#### [Exercise instructions]
Below are some entries. Copy each line that holds the string "Blender".

#### [Data for this exercise]
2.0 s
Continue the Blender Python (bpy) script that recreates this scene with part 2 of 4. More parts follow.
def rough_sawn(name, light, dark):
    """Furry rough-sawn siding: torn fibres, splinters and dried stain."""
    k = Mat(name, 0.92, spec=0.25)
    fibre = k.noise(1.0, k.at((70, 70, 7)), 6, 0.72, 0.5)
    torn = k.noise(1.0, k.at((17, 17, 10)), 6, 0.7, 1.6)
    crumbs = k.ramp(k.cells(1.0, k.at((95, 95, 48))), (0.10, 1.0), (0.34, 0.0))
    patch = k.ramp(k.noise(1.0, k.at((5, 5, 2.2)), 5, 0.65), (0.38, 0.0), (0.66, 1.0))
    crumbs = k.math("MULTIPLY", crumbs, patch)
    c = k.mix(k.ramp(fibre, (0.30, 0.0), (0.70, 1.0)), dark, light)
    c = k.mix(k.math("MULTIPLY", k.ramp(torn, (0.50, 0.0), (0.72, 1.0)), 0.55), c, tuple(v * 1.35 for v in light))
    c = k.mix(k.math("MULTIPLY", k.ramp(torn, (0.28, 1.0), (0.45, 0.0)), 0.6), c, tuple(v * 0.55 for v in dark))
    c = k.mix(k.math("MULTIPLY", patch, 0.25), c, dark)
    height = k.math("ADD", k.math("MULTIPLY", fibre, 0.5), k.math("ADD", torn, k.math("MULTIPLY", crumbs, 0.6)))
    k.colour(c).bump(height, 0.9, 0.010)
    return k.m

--

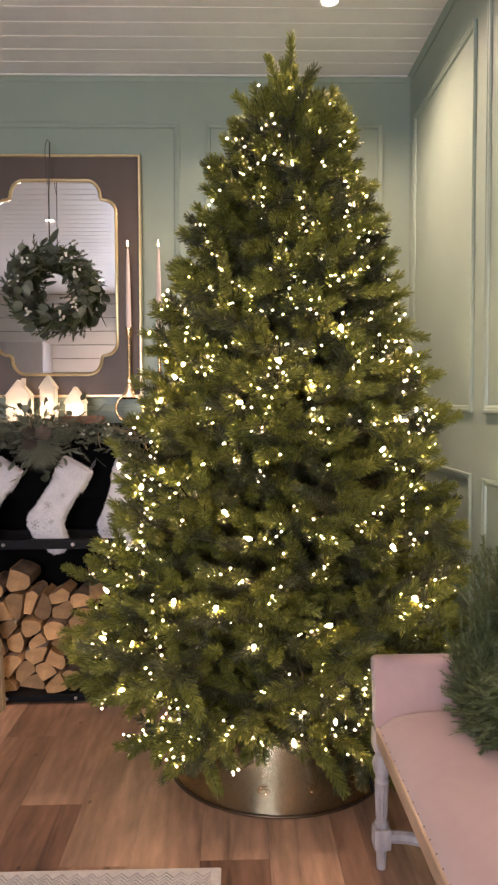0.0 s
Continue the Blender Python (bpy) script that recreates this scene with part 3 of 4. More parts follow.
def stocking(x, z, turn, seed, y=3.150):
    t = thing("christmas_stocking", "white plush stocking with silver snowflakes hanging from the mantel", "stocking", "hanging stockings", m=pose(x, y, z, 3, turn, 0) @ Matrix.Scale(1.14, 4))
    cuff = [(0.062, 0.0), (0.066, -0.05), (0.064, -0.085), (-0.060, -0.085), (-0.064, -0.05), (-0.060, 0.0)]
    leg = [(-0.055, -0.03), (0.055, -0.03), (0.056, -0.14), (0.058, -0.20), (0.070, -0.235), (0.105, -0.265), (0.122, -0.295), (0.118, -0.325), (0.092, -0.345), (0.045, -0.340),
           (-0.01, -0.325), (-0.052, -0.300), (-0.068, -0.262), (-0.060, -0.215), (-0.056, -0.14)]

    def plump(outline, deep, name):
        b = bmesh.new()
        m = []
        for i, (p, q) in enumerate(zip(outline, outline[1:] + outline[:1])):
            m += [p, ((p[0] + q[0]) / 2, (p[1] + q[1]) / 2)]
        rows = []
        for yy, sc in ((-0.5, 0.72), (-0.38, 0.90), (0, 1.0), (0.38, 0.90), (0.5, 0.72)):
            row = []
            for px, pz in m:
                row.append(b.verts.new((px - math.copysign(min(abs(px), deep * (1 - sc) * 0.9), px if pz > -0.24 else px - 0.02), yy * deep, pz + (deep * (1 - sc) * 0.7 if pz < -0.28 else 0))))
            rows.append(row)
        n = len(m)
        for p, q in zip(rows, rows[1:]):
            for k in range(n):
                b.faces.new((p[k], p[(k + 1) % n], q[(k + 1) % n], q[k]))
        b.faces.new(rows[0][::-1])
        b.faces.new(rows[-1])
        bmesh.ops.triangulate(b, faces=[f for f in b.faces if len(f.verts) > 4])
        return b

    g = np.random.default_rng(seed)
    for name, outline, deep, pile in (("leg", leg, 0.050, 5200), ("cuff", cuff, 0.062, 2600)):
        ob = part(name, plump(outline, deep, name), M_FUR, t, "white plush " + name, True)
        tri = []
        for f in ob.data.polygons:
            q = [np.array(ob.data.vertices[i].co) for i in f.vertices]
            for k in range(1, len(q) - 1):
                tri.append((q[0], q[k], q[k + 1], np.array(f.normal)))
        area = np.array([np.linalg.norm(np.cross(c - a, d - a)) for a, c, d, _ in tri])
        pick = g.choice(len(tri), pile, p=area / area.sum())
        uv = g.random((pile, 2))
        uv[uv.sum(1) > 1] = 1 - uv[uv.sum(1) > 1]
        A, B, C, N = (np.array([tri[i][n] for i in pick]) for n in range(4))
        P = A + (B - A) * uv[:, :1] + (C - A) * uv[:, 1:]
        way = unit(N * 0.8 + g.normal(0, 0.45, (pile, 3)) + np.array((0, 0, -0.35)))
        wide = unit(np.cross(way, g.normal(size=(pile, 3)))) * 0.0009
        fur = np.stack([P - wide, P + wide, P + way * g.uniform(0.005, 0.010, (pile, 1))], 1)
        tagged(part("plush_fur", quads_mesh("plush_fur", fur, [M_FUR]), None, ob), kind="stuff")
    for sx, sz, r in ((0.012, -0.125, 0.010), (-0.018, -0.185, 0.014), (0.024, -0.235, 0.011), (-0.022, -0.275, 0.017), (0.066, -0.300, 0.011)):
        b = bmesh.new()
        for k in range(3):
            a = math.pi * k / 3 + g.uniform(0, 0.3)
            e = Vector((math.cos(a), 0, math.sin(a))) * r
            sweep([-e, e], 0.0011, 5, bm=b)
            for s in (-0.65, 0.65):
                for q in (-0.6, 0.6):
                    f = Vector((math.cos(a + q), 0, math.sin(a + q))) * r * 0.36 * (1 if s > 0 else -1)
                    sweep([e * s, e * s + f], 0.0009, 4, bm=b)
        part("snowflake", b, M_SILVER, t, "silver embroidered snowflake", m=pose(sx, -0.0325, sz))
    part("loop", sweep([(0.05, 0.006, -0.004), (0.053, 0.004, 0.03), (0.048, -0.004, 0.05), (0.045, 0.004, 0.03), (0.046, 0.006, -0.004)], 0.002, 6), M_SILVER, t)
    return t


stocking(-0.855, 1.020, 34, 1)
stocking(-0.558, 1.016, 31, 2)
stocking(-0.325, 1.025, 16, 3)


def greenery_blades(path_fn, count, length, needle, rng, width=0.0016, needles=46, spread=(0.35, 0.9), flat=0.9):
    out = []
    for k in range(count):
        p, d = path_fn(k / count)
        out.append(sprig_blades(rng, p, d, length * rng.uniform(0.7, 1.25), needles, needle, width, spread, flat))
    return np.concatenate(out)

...

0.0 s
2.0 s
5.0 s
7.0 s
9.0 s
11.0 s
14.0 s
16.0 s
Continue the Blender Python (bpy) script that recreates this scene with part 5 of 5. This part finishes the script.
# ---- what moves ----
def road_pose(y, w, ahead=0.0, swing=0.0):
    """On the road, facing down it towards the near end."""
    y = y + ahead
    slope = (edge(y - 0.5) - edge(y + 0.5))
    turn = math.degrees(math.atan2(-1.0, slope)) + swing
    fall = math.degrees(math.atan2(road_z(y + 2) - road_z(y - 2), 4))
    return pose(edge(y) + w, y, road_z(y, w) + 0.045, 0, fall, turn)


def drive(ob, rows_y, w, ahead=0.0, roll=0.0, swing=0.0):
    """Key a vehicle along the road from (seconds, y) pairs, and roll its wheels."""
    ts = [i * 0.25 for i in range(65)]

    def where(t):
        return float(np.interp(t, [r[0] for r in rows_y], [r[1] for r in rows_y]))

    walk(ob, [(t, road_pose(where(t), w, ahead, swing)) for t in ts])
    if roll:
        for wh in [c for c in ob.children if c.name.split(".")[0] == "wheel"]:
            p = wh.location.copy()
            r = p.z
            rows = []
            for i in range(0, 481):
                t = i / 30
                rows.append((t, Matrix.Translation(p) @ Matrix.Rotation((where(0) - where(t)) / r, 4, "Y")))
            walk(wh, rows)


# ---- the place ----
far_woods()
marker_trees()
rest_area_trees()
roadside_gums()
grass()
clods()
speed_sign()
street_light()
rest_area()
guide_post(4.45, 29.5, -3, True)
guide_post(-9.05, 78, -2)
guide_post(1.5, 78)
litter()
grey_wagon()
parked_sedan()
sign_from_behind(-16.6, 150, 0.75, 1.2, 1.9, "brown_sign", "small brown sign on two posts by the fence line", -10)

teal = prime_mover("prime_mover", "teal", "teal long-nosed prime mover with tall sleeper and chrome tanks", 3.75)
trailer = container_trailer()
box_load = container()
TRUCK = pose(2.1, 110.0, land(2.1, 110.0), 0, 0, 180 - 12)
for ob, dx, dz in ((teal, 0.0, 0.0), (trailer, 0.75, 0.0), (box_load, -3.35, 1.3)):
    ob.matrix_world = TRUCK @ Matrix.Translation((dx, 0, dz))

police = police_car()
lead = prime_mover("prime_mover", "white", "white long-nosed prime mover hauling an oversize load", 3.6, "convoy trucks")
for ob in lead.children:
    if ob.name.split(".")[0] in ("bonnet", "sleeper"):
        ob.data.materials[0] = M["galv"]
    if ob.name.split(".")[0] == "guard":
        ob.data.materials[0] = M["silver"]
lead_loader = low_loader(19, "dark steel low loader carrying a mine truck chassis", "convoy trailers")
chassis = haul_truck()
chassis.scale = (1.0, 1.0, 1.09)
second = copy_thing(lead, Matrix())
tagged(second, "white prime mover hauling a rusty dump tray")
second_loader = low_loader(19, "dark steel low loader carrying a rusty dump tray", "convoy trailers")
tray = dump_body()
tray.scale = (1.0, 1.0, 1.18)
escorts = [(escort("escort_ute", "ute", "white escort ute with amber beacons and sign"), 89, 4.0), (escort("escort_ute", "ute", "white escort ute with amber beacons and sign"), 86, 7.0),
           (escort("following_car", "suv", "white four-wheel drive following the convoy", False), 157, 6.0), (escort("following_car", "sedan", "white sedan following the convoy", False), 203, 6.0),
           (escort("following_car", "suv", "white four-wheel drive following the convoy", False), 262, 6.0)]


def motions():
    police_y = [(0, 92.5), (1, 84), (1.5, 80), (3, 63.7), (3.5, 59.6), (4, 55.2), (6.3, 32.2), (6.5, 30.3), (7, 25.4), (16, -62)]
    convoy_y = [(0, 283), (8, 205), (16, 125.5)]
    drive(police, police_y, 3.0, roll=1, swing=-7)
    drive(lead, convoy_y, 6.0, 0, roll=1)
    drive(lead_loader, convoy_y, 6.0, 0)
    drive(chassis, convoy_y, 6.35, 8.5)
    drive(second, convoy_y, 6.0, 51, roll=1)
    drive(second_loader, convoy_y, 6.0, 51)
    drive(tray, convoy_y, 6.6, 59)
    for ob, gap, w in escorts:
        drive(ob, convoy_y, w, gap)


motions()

#### [The completed task]
Continue the Blender Python (bpy) script that recreates this scene with part 2 of 4. More parts follow.
Continue the Blender Python (bpy) script that recreates this scene with part 3 of 4. More parts follow.
Continue the Blender Python (bpy) script that recreates this scene with part 5 of 5. This part finishes the script.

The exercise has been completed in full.